At Columbia University, he is Professor of Psychology & Africana Studies at Barnard College; Faculty Fellow at the Institute for Research in African-American Studies; and Graduate Faculty of Psychology in the Graduate School of Arts & Sciences. Prof. Leach’s previous faculty appointments include the University of Connecticut, University of California-Santa Cruz, and the University of Sussex (England). He is an elected fellow of the Society of Experimental Social Psychology and the Society of Personality and Social Psychology and has held research fellowships from the U.C. Berkeley Chancellor, as well as the Ford and Raoul Wallenberg foundations. Prof. Leach has lectured in over a dozen countries and has been a visiting professor on four continents. He is a 2017 recipient of the Kurt Lewin medal for scientific contribution from the European Association of Social Psychology, and his research has been supported by the (US) Ford Foundation, the (UK) Economic and Social Research Council, the European Science Foundation, and the (Dutch) Organization for Scientific Research.
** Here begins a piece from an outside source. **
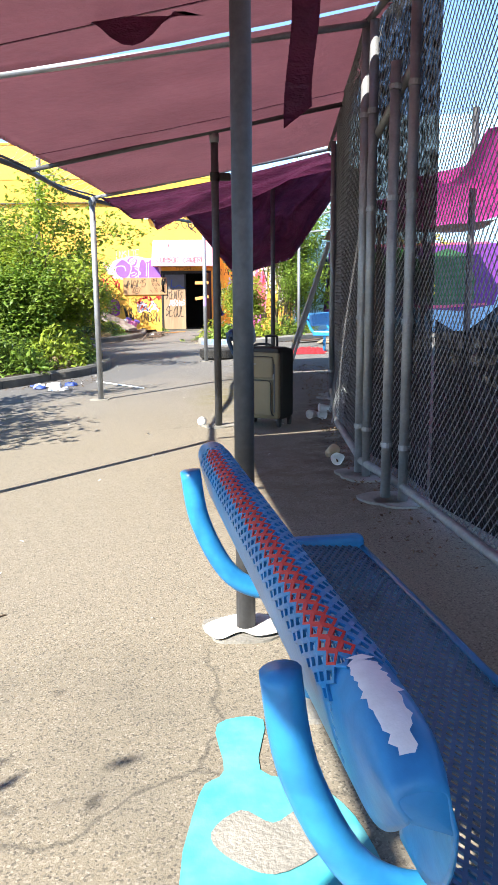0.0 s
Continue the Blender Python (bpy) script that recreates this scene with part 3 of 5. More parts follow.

In addition to authoring nearly 100 journal articles and book chapters, Prof. Leach has co-edited the volumes Psychology as Politics (Political Psychology, 2001), Immigrant Life in the U.S. (Routledge, 2003), The Social Life of Emotions (Cambridge, 2004), and Societal Change (Journal of Social & Political Psychology, 2013). He is currently co-editor of the journal Personality and Social Psychology Bulletin and former Associate Editor of Journal of Personality and Social Psychology, Personality and Social Psychology Bulletin, and European Journal of Social Psychology.